§ Requirements
Please retype the records below exactly, from the first line through the line containing "return tagged(ob, label) if label else ob", and leave out any pictures.

* * * * *

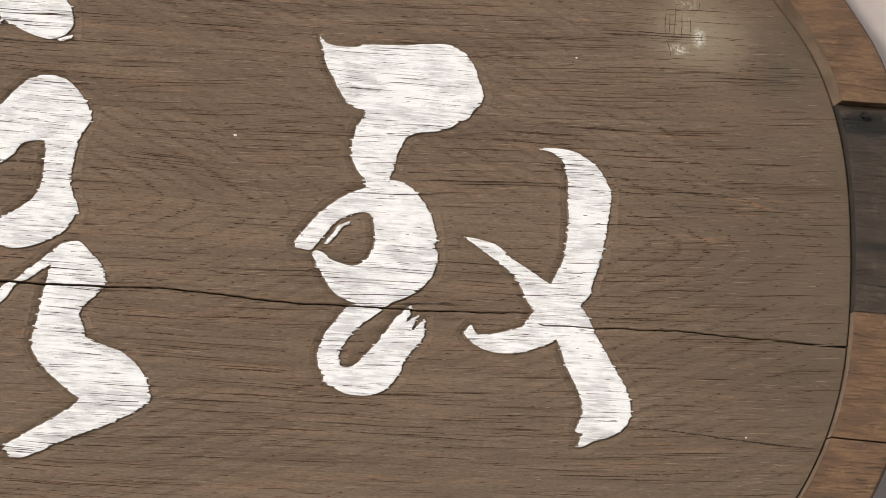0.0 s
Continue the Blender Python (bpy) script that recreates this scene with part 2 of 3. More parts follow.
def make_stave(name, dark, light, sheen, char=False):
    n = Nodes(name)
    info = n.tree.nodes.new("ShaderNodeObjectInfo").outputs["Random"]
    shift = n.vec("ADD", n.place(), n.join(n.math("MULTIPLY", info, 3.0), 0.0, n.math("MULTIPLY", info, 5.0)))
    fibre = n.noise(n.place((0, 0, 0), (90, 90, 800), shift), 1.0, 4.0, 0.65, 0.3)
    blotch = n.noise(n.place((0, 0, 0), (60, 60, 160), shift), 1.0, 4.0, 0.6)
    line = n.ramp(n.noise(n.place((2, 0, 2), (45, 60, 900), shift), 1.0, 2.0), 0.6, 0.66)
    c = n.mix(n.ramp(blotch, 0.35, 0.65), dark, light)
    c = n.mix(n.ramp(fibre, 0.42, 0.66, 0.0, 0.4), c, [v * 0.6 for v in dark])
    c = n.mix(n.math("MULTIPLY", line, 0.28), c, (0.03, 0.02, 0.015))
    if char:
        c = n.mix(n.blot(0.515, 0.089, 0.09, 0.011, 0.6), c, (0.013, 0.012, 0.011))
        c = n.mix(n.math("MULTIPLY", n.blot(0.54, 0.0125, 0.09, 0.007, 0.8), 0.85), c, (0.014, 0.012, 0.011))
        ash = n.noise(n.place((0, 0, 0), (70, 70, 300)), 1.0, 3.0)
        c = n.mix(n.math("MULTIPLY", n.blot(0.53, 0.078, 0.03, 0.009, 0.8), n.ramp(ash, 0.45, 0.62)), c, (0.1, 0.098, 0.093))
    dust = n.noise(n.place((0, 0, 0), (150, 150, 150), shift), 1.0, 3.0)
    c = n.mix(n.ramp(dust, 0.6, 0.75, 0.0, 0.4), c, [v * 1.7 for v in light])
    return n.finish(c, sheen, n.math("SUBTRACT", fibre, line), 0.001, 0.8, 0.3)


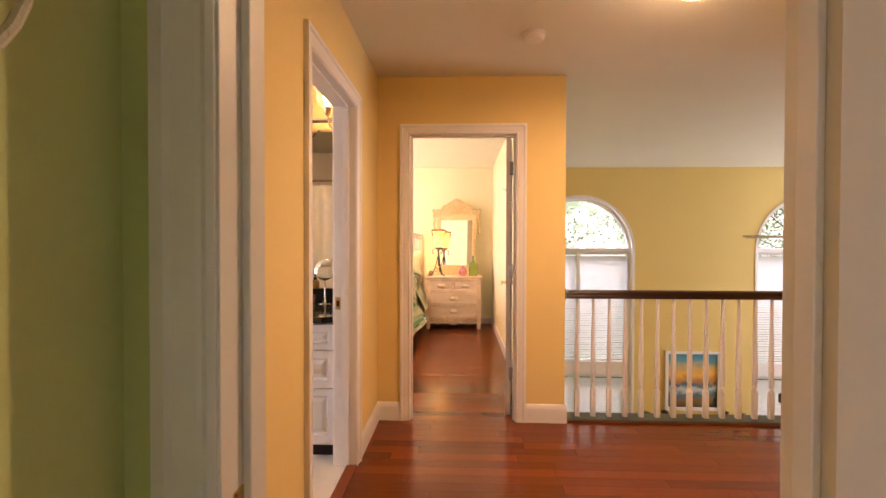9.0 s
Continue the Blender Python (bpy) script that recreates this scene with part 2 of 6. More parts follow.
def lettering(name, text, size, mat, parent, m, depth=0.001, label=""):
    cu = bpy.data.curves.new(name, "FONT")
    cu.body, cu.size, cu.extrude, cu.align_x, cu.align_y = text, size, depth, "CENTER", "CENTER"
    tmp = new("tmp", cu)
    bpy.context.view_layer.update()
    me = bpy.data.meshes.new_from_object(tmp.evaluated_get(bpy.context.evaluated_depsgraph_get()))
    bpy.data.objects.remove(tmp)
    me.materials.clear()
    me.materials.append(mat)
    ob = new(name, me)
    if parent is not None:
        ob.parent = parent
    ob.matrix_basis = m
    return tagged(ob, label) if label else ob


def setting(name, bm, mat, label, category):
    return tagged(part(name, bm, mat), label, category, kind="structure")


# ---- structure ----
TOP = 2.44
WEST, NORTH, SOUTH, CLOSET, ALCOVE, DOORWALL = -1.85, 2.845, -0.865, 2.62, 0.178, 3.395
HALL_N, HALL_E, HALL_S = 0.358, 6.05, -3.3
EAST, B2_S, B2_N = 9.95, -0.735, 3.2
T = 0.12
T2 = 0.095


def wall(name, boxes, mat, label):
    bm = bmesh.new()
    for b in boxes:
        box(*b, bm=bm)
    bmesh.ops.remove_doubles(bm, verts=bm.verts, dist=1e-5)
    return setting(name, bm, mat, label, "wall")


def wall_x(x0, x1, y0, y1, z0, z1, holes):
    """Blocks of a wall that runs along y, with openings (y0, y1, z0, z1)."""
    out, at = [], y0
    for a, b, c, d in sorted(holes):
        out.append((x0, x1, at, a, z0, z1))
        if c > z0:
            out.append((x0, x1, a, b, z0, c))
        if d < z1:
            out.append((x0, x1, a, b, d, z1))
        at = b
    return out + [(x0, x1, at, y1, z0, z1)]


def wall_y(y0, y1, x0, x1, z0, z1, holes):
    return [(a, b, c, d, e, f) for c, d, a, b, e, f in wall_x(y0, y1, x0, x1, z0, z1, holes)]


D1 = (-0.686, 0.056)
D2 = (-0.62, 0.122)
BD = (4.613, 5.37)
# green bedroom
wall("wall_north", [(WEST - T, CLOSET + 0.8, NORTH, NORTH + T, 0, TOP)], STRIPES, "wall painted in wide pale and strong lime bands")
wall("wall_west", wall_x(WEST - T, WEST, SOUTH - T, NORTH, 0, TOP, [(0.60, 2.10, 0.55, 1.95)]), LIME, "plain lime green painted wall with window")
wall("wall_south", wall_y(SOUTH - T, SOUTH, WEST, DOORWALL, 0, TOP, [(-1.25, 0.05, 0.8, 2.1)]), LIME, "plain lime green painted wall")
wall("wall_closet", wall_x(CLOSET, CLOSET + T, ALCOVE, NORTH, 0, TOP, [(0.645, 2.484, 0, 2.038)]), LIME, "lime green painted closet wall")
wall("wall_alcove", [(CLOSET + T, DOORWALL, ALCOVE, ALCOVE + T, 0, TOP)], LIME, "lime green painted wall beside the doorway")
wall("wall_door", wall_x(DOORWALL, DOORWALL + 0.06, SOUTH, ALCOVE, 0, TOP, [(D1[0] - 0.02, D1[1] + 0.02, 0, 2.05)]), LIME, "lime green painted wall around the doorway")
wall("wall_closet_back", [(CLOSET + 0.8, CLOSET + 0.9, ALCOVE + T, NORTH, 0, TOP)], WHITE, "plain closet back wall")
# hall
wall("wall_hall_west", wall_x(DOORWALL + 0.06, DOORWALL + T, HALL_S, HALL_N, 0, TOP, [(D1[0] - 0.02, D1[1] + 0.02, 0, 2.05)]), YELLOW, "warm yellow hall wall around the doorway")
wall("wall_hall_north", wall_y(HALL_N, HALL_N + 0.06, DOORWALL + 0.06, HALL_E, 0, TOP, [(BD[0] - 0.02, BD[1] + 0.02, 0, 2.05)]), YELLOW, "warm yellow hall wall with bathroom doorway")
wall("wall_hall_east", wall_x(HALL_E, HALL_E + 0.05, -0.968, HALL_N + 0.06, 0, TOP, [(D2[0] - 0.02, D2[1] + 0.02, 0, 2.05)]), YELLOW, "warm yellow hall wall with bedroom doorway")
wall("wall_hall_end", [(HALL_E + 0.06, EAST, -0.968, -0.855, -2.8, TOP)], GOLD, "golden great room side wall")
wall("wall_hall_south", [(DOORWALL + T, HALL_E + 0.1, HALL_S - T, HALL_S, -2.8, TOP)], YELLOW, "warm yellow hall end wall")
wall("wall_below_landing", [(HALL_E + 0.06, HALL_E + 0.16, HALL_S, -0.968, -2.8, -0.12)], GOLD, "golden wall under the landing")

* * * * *

§ Solution for this problem
0.0 s
Continue the Blender Python (bpy) script that recreates this scene with part 2 of 3. More parts follow.
def make_stave(name, dark, light, sheen, char=False):
    n = Nodes(name)
    info = n.tree.nodes.new("ShaderNodeObjectInfo").outputs["Random"]
    shift = n.vec("ADD", n.place(), n.join(n.math("MULTIPLY", info, 3.0), 0.0, n.math("MULTIPLY", info, 5.0)))
    fibre = n.noise(n.place((0, 0, 0), (90, 90, 800), shift), 1.0, 4.0, 0.65, 0.3)
    blotch = n.noise(n.place((0, 0, 0), (60, 60, 160), shift), 1.0, 4.0, 0.6)
    line = n.ramp(n.noise(n.place((2, 0, 2), (45, 60, 900), shift), 1.0, 2.0), 0.6, 0.66)
    c = n.mix(n.ramp(blotch, 0.35, 0.65), dark, light)
    c = n.mix(n.ramp(fibre, 0.42, 0.66, 0.0, 0.4), c, [v * 0.6 for v in dark])
    c = n.mix(n.math("MULTIPLY", line, 0.28), c, (0.03, 0.02, 0.015))
    if char:
        c = n.mix(n.blot(0.515, 0.089, 0.09, 0.011, 0.6), c, (0.013, 0.012, 0.011))
        c = n.mix(n.math("MULTIPLY", n.blot(0.54, 0.0125, 0.09, 0.007, 0.8), 0.85), c, (0.014, 0.012, 0.011))
        ash = n.noise(n.place((0, 0, 0), (70, 70, 300)), 1.0, 3.0)
        c = n.mix(n.math("MULTIPLY", n.blot(0.53, 0.078, 0.03, 0.009, 0.8), n.ramp(ash, 0.45, 0.62)), c, (0.1, 0.098, 0.093))
    dust = n.noise(n.place((0, 0, 0), (150, 150, 150), shift), 1.0, 3.0)
    c = n.mix(n.ramp(dust, 0.6, 0.75, 0.0, 0.4), c, [v * 1.7 for v in light])
    return n.finish(c, sheen, n.math("SUBTRACT", fibre, line), 0.001, 0.8, 0.3)


9.0 s
Continue the Blender Python (bpy) script that recreates this scene with part 2 of 6. More parts follow.
def lettering(name, text, size, mat, parent, m, depth=0.001, label=""):
    cu = bpy.data.curves.new(name, "FONT")
    cu.body, cu.size, cu.extrude, cu.align_x, cu.align_y = text, size, depth, "CENTER", "CENTER"
    tmp = new("tmp", cu)
    bpy.context.view_layer.update()
    me = bpy.data.meshes.new_from_object(tmp.evaluated_get(bpy.context.evaluated_depsgraph_get()))
    bpy.data.objects.remove(tmp)
    me.materials.clear()
    me.materials.append(mat)
    ob = new(name, me)
    if parent is not None:
        ob.parent = parent
    ob.matrix_basis = m
    return tagged(ob, label) if label else ob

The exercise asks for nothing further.